Hasn't helped me too much when I was stuck, I got my friend's ranger stuck in her yard yesterday (got to love open diffs), and the only thing that helped was a tractor. Previously when I ditched my F150 all it did was fling sand at my buddy who was pushing. I have heard that kitty litter or sand is the best to put behind a tire when you're stuck, so it must work sometimes!
Guess I should have said that I am only talking about city stucks. Years ago my buddy sank my old '77 F100 in his apartment lawn. Tow truck hooked up the winch and it pulled the tow truck backward until we chocked him against a speed bump. I had that old F100 in sand (required an F250 4X4 to get out), in a stump hole (dozer pulled me out), and sunk in nine inches of snow over a wet spot in a soybean field ($45,000 Ford tractor pulled me out). But for those city stucks the sand seems pertty good.

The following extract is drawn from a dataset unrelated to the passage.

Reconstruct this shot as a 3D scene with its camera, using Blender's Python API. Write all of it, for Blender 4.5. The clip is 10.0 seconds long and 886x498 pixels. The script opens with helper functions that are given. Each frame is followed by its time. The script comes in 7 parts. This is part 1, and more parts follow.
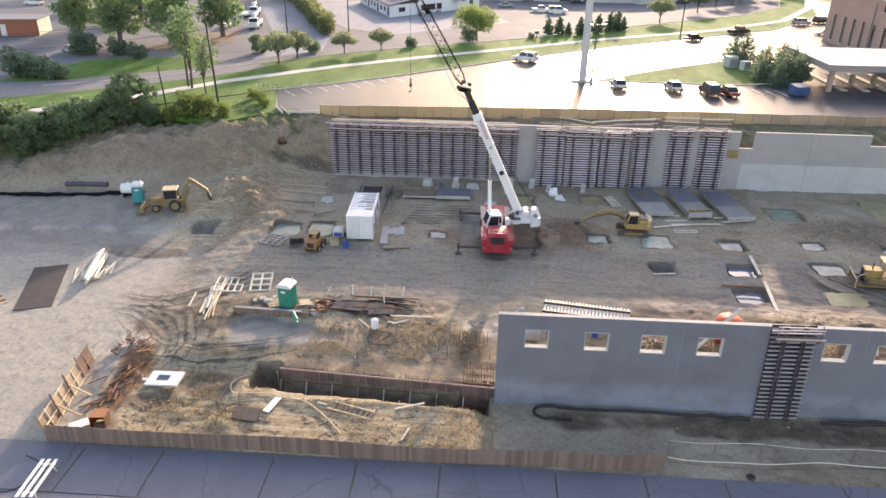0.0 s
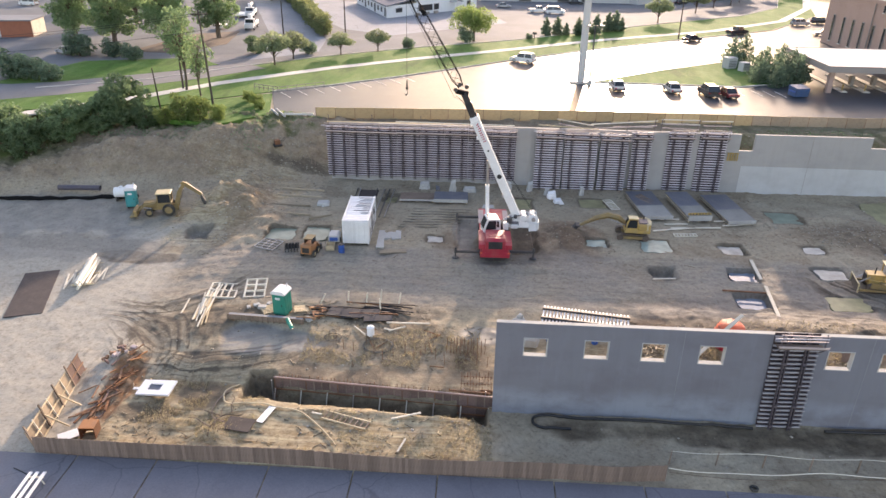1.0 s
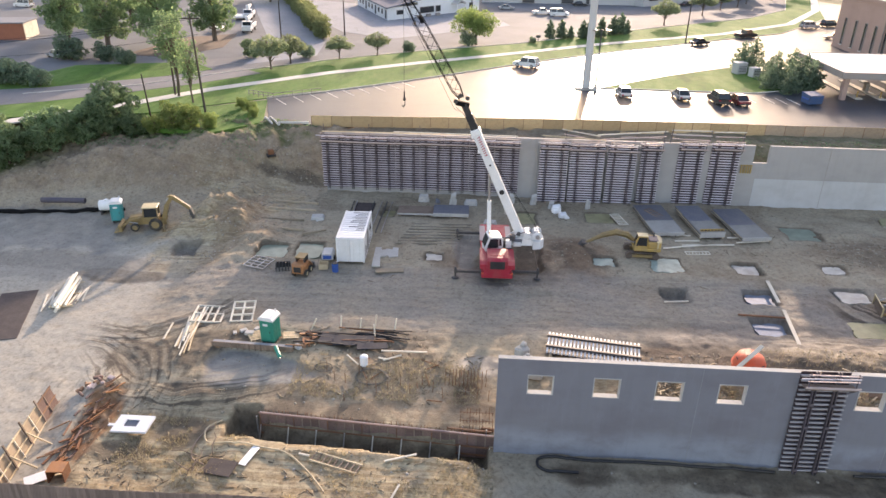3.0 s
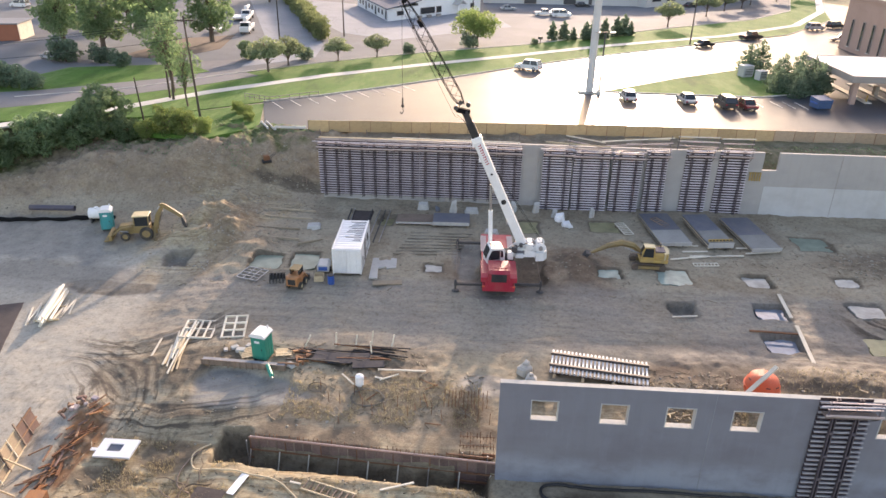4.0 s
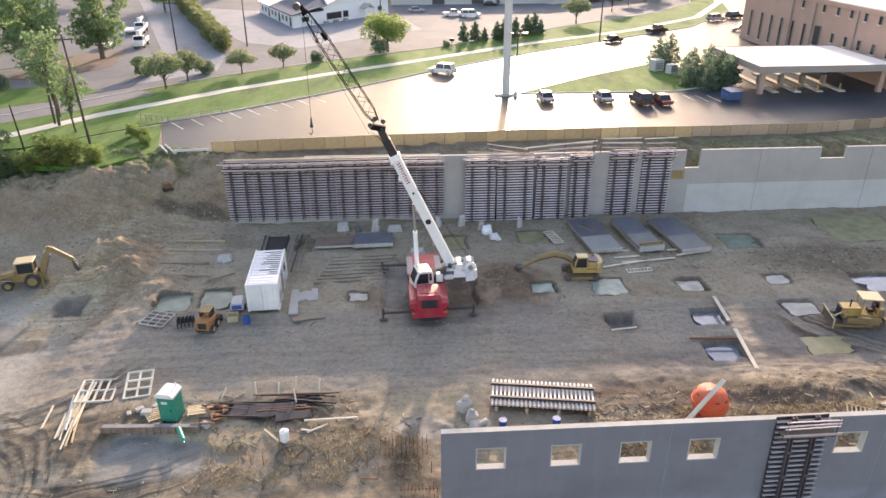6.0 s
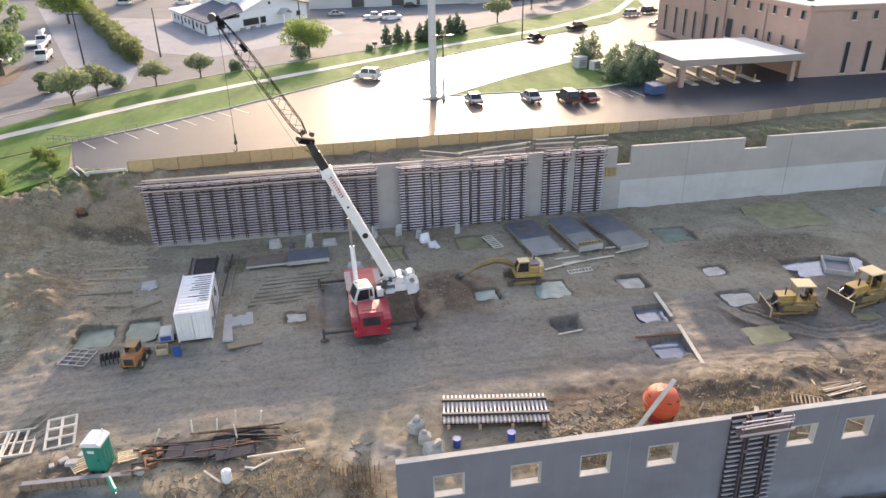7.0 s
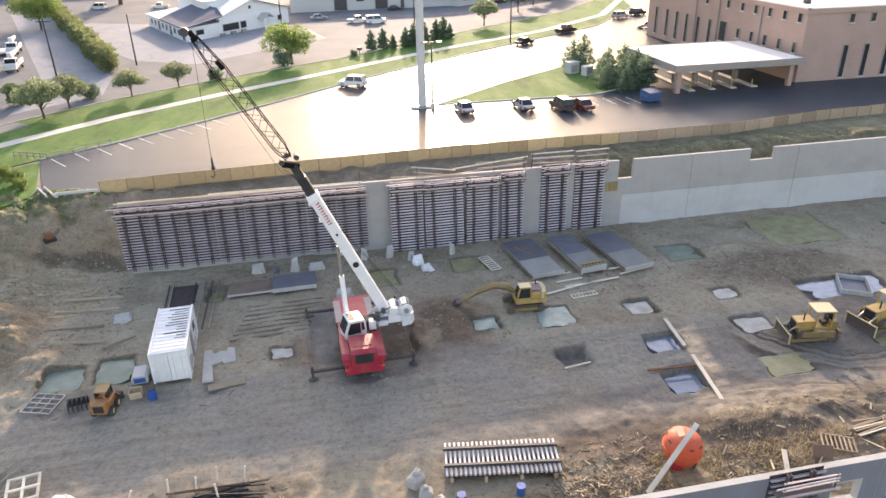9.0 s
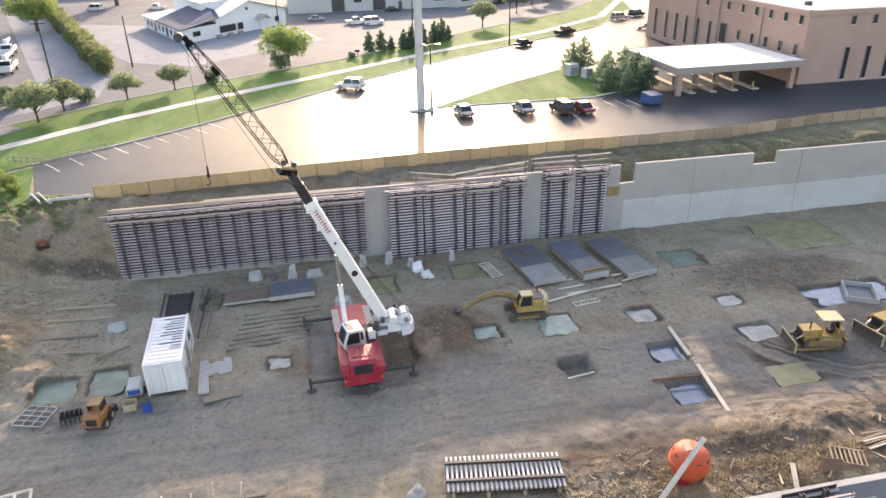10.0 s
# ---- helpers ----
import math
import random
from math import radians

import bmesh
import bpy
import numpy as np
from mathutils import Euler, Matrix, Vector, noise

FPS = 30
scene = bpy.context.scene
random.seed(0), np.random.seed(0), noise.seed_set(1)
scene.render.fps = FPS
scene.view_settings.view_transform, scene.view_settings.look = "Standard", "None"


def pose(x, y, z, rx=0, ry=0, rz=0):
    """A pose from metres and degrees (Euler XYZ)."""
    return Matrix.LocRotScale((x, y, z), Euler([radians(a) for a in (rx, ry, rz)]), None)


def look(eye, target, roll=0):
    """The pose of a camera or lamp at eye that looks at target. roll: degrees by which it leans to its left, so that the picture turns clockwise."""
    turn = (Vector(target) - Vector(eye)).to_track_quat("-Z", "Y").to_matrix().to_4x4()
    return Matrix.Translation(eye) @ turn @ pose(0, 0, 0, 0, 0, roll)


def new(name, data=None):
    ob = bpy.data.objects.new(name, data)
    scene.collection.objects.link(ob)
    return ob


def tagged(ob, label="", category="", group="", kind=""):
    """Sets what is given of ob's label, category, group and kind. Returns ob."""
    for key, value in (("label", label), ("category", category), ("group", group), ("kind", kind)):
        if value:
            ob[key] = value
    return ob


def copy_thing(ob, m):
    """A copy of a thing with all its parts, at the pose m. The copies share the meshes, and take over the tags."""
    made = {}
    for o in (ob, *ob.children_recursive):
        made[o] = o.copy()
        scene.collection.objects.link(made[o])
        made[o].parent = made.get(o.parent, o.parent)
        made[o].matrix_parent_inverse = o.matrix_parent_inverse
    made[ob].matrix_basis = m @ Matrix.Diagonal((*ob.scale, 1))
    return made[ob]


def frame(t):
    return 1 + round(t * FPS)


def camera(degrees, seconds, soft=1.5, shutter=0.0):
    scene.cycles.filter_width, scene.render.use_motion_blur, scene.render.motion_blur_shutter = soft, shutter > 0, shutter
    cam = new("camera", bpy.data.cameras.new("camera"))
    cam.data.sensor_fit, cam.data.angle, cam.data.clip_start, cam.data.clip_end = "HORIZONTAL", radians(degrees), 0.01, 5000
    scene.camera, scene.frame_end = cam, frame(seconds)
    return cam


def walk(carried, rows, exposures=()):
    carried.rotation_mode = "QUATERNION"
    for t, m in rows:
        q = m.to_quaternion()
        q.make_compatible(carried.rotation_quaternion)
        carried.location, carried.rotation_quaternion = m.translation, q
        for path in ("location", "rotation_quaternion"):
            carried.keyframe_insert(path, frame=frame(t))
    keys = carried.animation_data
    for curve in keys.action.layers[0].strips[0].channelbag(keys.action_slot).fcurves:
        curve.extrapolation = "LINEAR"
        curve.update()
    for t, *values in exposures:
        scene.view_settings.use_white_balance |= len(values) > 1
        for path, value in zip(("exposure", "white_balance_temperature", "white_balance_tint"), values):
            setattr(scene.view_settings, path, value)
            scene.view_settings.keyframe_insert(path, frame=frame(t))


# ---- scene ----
cam = camera(64.9, 10.0)

PATH = [
    (0, (-1.531, -41.429, 30.498), (-1.635, -39.628, 29.635), 0.9),
    (0.5, (-1.511, -41.014, 30.477), (-1.612, -39.212, 29.615), 0.9),
    (1, (-1.519, -40.396, 30.518), (-1.617, -38.594, 29.655), 0.9),
    (1.5, (-1.478, -39.582, 30.502), (-1.576, -37.78, 29.639), 0.9),
    (2, (-1.475, -38.642, 30.549), (-1.575, -36.841, 29.687), 0.9),
    (2.5, (-1.456, -37.543, 30.608), (-1.559, -35.741, 29.745), 0.9),
    (4, (-1.531, -33.798, 30.653), (-1.638, -31.998, 29.789), 1.0),
    (4.5, (-1.531, -32.599, 30.612), (-1.639, -30.798, 29.749), 1.0),
    (5, (-1.544, -31.477, 30.64), (-1.571, -29.673, 29.778), 0.6),
    (6.3, (-1.63, -28.593, 30.77), (-1.469, -26.796, 29.907), -0.5),
    (6.5, (-1.746, -28.234, 30.784), (-1.537, -26.442, 29.921), -0.7),
    (7, (-1.887, -27.12, 30.846), (-1.591, -25.341, 29.983), -1.1),
    (7.5, (-1.881, -25.944, 30.896), (-1.561, -24.169, 30.032), -1.3),
    (8, (-1.904, -24.774, 30.978), (-1.575, -23.001, 30.114), -1.3),
    (8.5, (-1.921, -23.561, 31.015), (-1.588, -21.788, 30.151), -1.3),
    (9, (-1.935, -22.371, 31.061), (-1.597, -20.598, 30.197), -1.3),
    (9.5, (-1.888, -21.541, 31.078), (-1.547, -19.769, 30.216), -1.3),
    (10, (-1.897, -21.193, 31.178), (-1.553, -19.422, 30.315), -1.3),
]
walk(cam, [(t, look(eye, target, roll)) for t, eye, target, roll in PATH], [(0, 1.82, 7600, 24), (4.5, 1.82, 7600, 24), (7, 1.81, 7600, 23), (7.5, 1.83, 7600, 23), (8.5, 1.9, 7600, 22.5), (10, 1.95, 7600, 22)])

# ---- sky, sun, exposure ----
SUN_AZ, SUN_EL = 10.0, 14.8
world = bpy.data.worlds.new("sky")
scene.world = world
world.use_nodes = True
wn = world.node_tree.nodes
sky = wn.new("ShaderNodeTexSky")
sky.sky_type = "NISHITA"
sky.sun_disc = False
sky.sun_elevation = radians(SUN_EL)
sky.sun_rotation = radians(SUN_AZ)
sky.dust_density = 1.5
world.node_tree.links.new(sky.outputs[0], wn["Background"].inputs[0])
wn["Background"].inputs[1].default_value = 0.15
sun_data = bpy.data.lights.new("sun", "SUN")
sun_data.energy, sun_data.angle, sun_data.color = 2.15, radians(1.4), (1.0, 0.885, 0.73)
sun = new("sun", sun_data)
sun.matrix_world = look((0, 0, 60), (-math.sin(radians(SUN_AZ)) * 60, -math.cos(radians(SUN_AZ)) * 60,
                                    60 - math.tan(radians(SUN_EL)) * 60))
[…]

When I lived up north, I carried bags of rock salt. The large salt grains would offer traction, if they didnt......they would soon, by melting the ice. Carried 300 pounds in the back of the truck. If I didnt need the salt, the weight alone helped in the snow.
Several years ago, out in the sticks where I lived, I spent about half a hour getting out of my driveway onto the county road, and then I was stuck. Solid ice. I was chipping ice with a shovel, throwing sand under the tires, and was on the verge of using a come-along when the lady across the road came out with a bucket of ashes from her fireplace. Just a few handfuls turned that ice into velcro - most amazing thing I ever saw.
Sand can really help on snow/ice where the temp. is just around 32 degrees and it is slick. It is most useful when it gets ground into the surface and acts like a piece of sand paper.